Por Fernando Molica em 05 de julho de 2016 | Comentários (2)

Pode parecer implicância – sou implicante, admito -, mas não consigo achar assim tão legal esta interação coreografada entre jogadores e torcedores islandeses.

Talvez por ter crescido sob uma ditadura, certamente por ter visto muitos filmes sobre o nazismo e a Segunda Guerra, fico sempre meio de pé atrás com essas grandiosas manifestações coletivas, ainda mais quando têm viés nacionalista, são motivadas pelo tal do orgulho nacional.

Mesmo quando era (ainda) mais jovem evitava bater palmas ou entoar “ôôôôô” ou besteira semelhante quando a adesão ao coletivo era estimulada pelo artista que estava no palco.

A seleção da Islândia bateu um bolão, mostrou um futebol alegre, objetivo, não teve medo de encarar os medalhões.
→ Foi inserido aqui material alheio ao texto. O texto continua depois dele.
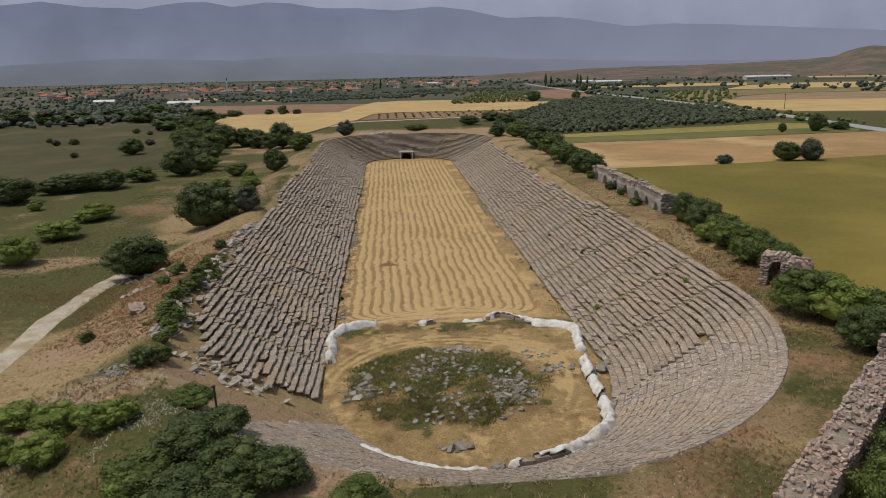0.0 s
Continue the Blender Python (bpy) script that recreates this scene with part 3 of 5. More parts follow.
def ruined_wall(label, a, b, thick, height, crest, seed, parts=200, size=0.42, base=None, gaps=()):
    """A rubble wall: an uneven mortar core, faced and topped by separate stones."""
    r = np.random.default_rng(seed)
    root = tagged(new("ruined_wall"), label, "ruined wall")
    a, b = Vector((*a, 0)), Vector((*b, 0))
    run = (b - a).to_3d()
    length = run.length
    d = run.normalized()
    nrm = Vector((d.y, -d.x, 0))
    n = int(length / 0.8) + 2

    def top(s):
        return height + crest * (2 * float(fbm(s * 1.0, seed * 7.3, 3.4, seed)) - 1)

    def foot(p):
        return gz(p.x, p.y) - 0.4 if base is None else base

    verts, faces = [], []
    for i in range(n):
        s = length * i / (n - 1)
        p = a + d * s
        z0 = foot(p)
        g0 = gz(p.x, p.y)
        for j, (o, zz) in enumerate(((-0.5, z0), (-0.5, g0 + top(s) * 0.55), (-0.44, g0 + top(s)), (0.0, g0 + top(s) + 0.12 * r.normal()), (0.44, g0 + top(s) * 0.97), (0.5, g0 + top(s) * 0.5), (0.5, z0))):
            v = p.to_3d() + nrm * (o * thick * (1 + r.normal(0, 0.05)))
            verts.append((v.x, v.y, zz))
    for i in range(n - 1):
        for j in range(6):
            q = i * 7 + j
            faces.append((q, q + 1, q + 8, q + 7))
    faces.append(tuple(range(6, -1, -1)))
    faces.append(tuple(range((n - 1) * 7, n * 7)))
    mesh_object("core", verts, faces, M_MORTAR, root)
    poses = []
    for side in (-1, 1):
        s = 0.0
        while s < length:
            p = a + d * s
            g0 = gz(p.x, p.y)
            z = min(g0 - 0.2, foot(p) + 0.3)
            while z < g0 + top(s):
                w = size * r.uniform(0.7, 1.5)
                q = p.to_3d() + nrm * (side * thick * 0.5 + side * r.normal(0, 0.03)) + d.to_3d() * r.uniform(-0.2, 0.2)
                poses.append(Matrix.Translation((q.x, q.y, z + size * 0.3)) @ pose(0, 0, 0, r.normal(0, 4), r.normal(0, 4), math.degrees(math.atan2(d.y, d.x)) + r.normal(0, 6)) @ Matrix.Diagonal((w * 1.25, size * r.uniform(0.6, 1.0), size * r.uniform(0.75, 1.05), 1)))
                z += size * r.uniform(0.52, 0.75)
            s += size * r.uniform(0.95, 1.25)
    s = 0.0
    while s < length:
        for o in np.arange(-0.45, 0.46, size / thick * 0.95):
            p = a + d * (s + r.uniform(-0.15, 0.15))
            q = p.to_3d() + nrm * (o * thick + r.normal(0, 0.06))
            poses.append(Matrix.Translation((q.x, q.y, gz(p.x, p.y) + top(s) + r.normal(0, 0.14))) @ pose(0, 0, 0, r.normal(0, 22), r.normal(0, 22), r.uniform(0, 360)) @ Matrix.Diagonal((size * r.uniform(0.5, 1.7), size * r.uniform(0.6, 1.3), size * r.uniform(0.6, 1.5), 1)))
        s += size * 1.05
    for s in (0.0, length):
        for z in np.arange(0.0, top(s), size * 0.62):
            for o in np.arange(-0.42, 0.43, size / thick):
                q = (a + d * s).to_3d() + nrm * (o * thick)
                poses.append(Matrix.Translation((q.x, q.y, gz(q.x, q.y) + z)) @ pose(0, 0, 0, r.normal(0, 6), r.normal(0, 6), r.uniform(-12, 12) + math.degrees(math.atan2(nrm.y, nrm.x))) @ Matrix.Diagonal((size * 1.2, size, size * 0.9, 1)))
    r.shuffle(poses)
    for i, m in enumerate(poses[:parts]):
        shared("stone", MASON[i % len(MASON)], m if isinstance(m, Matrix) else Matrix(m), root)
    joined_stones("rubble_facing", MASON, [m if isinstance(m, Matrix) else Matrix(m) for m in poses[parts:]], M_MASONRY, root)
    return root


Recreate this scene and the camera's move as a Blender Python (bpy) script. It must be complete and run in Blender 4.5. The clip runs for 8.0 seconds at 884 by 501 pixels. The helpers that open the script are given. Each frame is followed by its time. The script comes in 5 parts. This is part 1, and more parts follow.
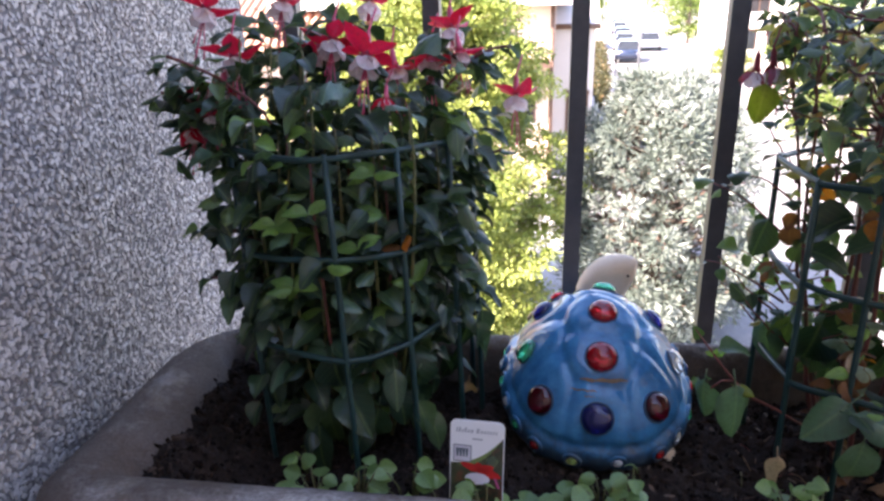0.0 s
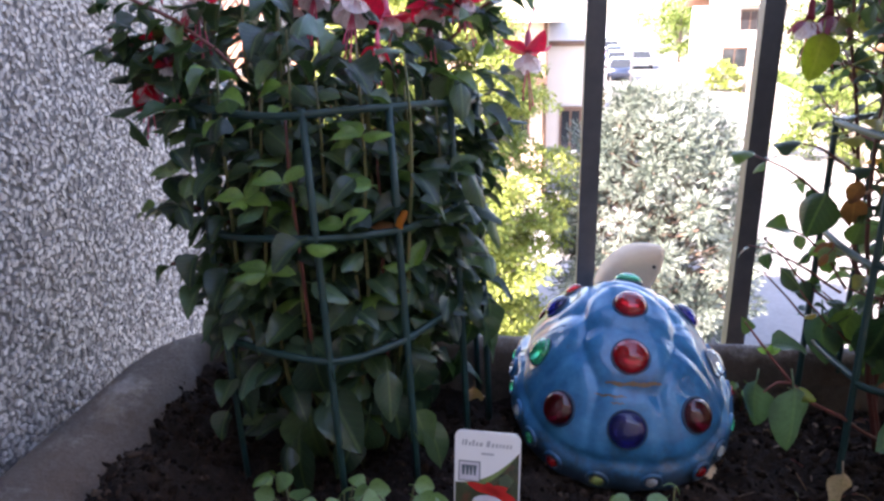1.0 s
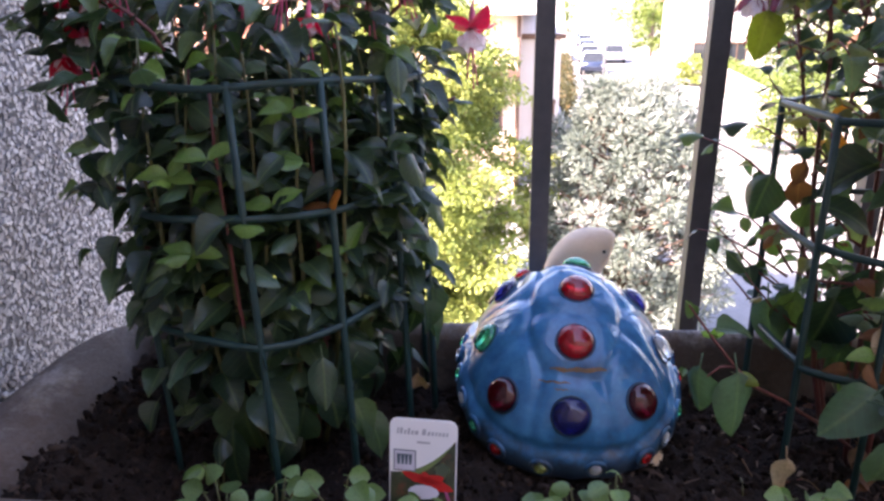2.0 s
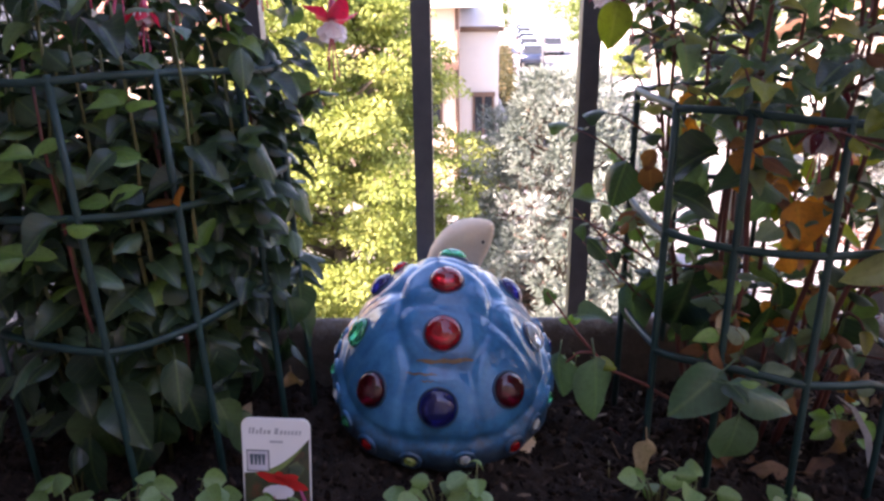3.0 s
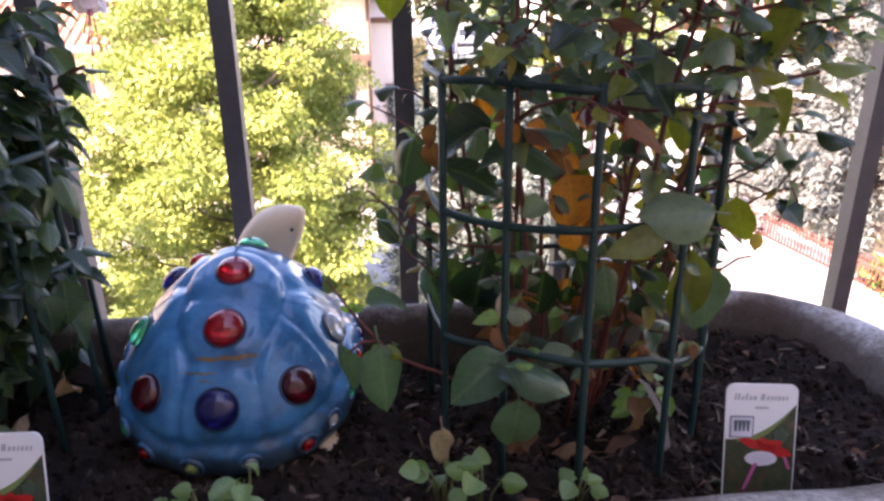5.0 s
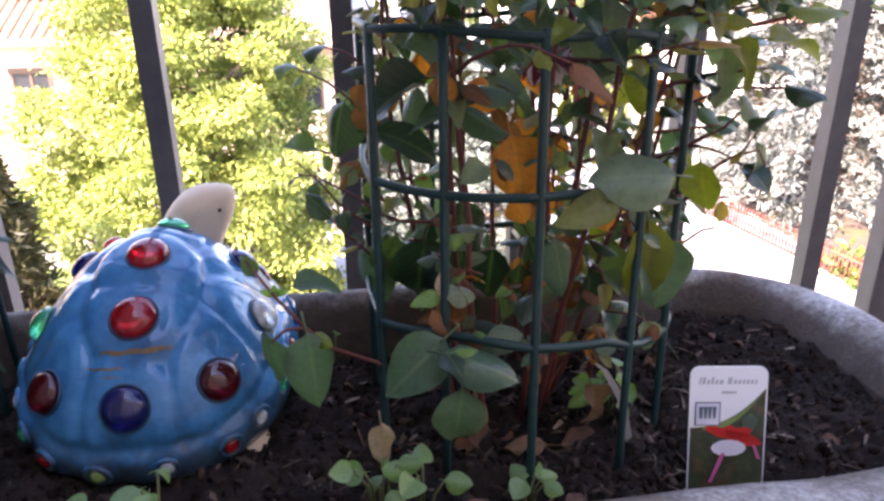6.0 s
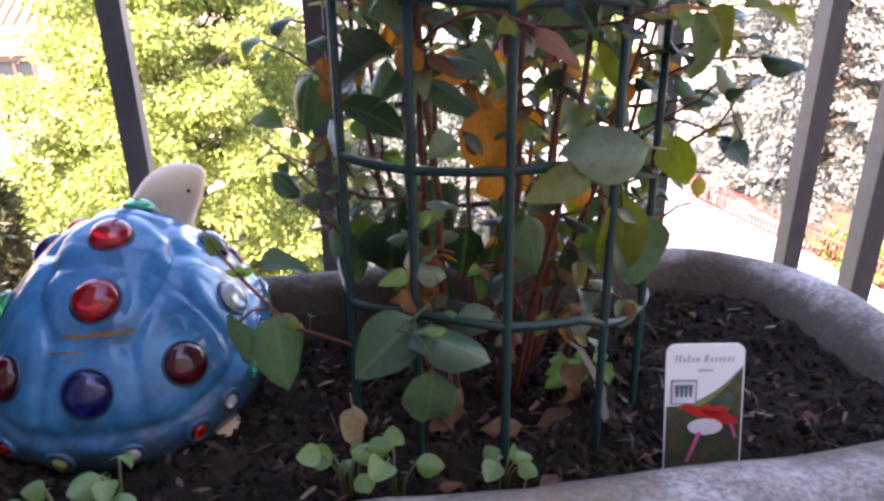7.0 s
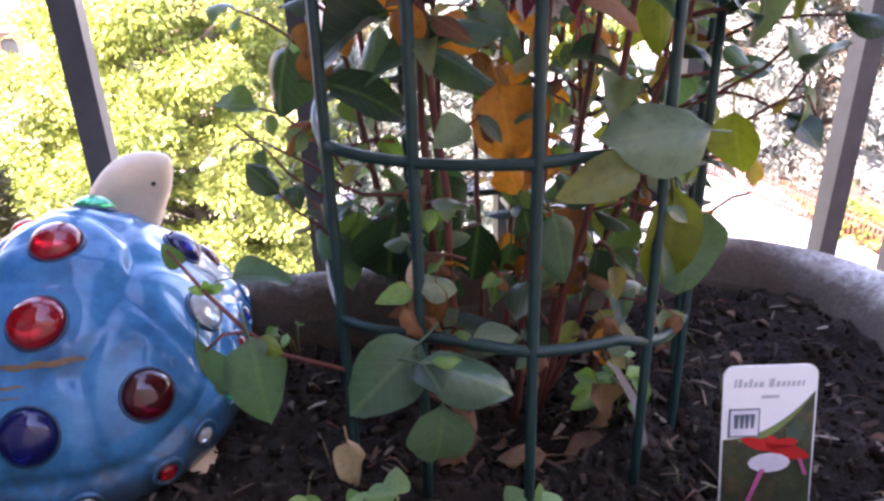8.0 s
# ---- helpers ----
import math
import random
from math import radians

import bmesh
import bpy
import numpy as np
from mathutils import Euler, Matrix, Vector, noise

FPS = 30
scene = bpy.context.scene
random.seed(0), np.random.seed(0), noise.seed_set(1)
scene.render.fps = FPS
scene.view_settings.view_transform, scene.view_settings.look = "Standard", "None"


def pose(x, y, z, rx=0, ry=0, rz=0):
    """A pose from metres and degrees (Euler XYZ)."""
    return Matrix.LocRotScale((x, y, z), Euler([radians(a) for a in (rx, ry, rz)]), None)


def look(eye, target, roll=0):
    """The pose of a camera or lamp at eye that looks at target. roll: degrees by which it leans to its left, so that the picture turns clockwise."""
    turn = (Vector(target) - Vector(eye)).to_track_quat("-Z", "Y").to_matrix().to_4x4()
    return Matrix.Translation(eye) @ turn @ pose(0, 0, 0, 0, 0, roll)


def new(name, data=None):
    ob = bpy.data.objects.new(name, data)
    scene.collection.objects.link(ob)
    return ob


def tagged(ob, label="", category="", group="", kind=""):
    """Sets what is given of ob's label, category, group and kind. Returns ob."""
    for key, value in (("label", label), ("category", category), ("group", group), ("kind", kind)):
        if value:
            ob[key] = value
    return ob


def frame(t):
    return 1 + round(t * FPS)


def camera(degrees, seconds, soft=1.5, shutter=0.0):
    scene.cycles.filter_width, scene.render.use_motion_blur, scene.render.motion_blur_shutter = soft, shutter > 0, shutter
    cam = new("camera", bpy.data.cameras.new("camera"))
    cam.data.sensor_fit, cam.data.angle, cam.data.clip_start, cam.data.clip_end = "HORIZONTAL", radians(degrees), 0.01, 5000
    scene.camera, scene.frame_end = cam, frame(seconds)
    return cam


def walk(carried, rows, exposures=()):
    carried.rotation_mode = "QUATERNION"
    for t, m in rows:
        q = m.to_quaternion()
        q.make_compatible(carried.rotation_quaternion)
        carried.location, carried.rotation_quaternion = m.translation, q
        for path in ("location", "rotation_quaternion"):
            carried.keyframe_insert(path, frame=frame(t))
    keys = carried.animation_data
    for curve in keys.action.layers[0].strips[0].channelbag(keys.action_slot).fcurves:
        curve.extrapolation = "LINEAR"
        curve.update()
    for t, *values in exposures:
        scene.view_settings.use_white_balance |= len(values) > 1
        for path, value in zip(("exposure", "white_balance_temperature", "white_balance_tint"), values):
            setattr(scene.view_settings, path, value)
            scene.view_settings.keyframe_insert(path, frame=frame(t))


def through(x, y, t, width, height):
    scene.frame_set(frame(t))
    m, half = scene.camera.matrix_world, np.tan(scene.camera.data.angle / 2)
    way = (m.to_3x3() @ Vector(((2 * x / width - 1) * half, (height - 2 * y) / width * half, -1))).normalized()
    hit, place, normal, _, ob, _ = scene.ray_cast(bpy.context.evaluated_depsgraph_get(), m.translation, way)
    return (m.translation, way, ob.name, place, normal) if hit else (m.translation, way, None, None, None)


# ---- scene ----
cam = camera(64.8, 8.0, 2.7)
METRES, EYE, TILT, LEAN, TURN = 0.50, 0.95, 0.0, 0.0, 8.7
ROWS = [
    (0.0, 0.0, 0.0, 0.0, -0.54, -20.24, 1.47),
    (0.5, -0.0146, 0.0858, -0.0823, -0.82, -20.04, 2.06),
    (1.0, -0.0144, 0.1745, -0.1305, -1.07, -18.8, 1.44),
    (2.5, 0.1062, 0.2003, -0.1625, -5.12, -19.77, 0.82),
    (3.0, 0.183, 0.2021, -0.1677, -7.72, -20.0, 0.83),
    (3.5, 0.2441, 0.2083, -0.1795, -9.68, -20.25, 0.55),
    (4.0, 0.3006, 0.2007, -0.1786, -11.52, -20.14, 0.81),
    (4.5, 0.3596, 0.1954, -0.1818, -12.79, -20.4, 0.7),
    (6.0, 0.4818, 0.2952, -0.2676, -16.81, -21.23, 0.51),
    (6.5, 0.4993, 0.2972, -0.2738, -16.99, -21.66, 0.7),
    (7.0, 0.5128, 0.3053, -0.2886, -17.67, -22.3, 0.66),
    (7.5, 0.5308, 0.3422, -0.3074, -17.5, -22.67, 1.5),
    (8.0, 0.5482, 0.4609, -0.3136, -18.34, -24.56, 1.47),
]
walk(cam, [(t, pose(0, 0, EYE, TILT, LEAN, TURN) @ pose(METRES * x, METRES * y, METRES * z, 90 + pitch, roll, yaw)) for t, x, y, z, yaw, pitch, roll in ROWS],
     [(t, e, warm, tint) for t, e, warm, tint in ((0.0, 2.85, 7000, 28), (1.0, 3.07, 7050, 29), (2.5, 2.94, 7250, 38), (3.5, 2.70, 7400, 40), (4.5, 2.76, 7550, 39), (6.0, 3.22, 7200, 34), (7.0, 3.24, 7200, 34), (7.5, 3.50, 7080, 37), (8.0, 3.55, 7050, 38))])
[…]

Foi legal ver o entusiasmo de sua torcida – é até engraçado notar que dois terços da população do país caberiam no Maracanã, no primeiro e único Maracanã.

Mas esse negócio de palmas marcadas por tambor, de todos juntos vamos, de Pra Frente Islândia, de com islandês não há quem possa, de união nacional, de multidão regida por um líder – político, religioso, esportivo – desperta meus instintos mais primitivos e ameaça acender aquele aviso de perigo, perigo, perigo.

Situações semelhantes sempre dão margem para algum canalha achar que é hora de invadir a Polônia, de expulsar imigrantes, de matar a minoria da vez, de tentar recuperar na marra as Malvinas.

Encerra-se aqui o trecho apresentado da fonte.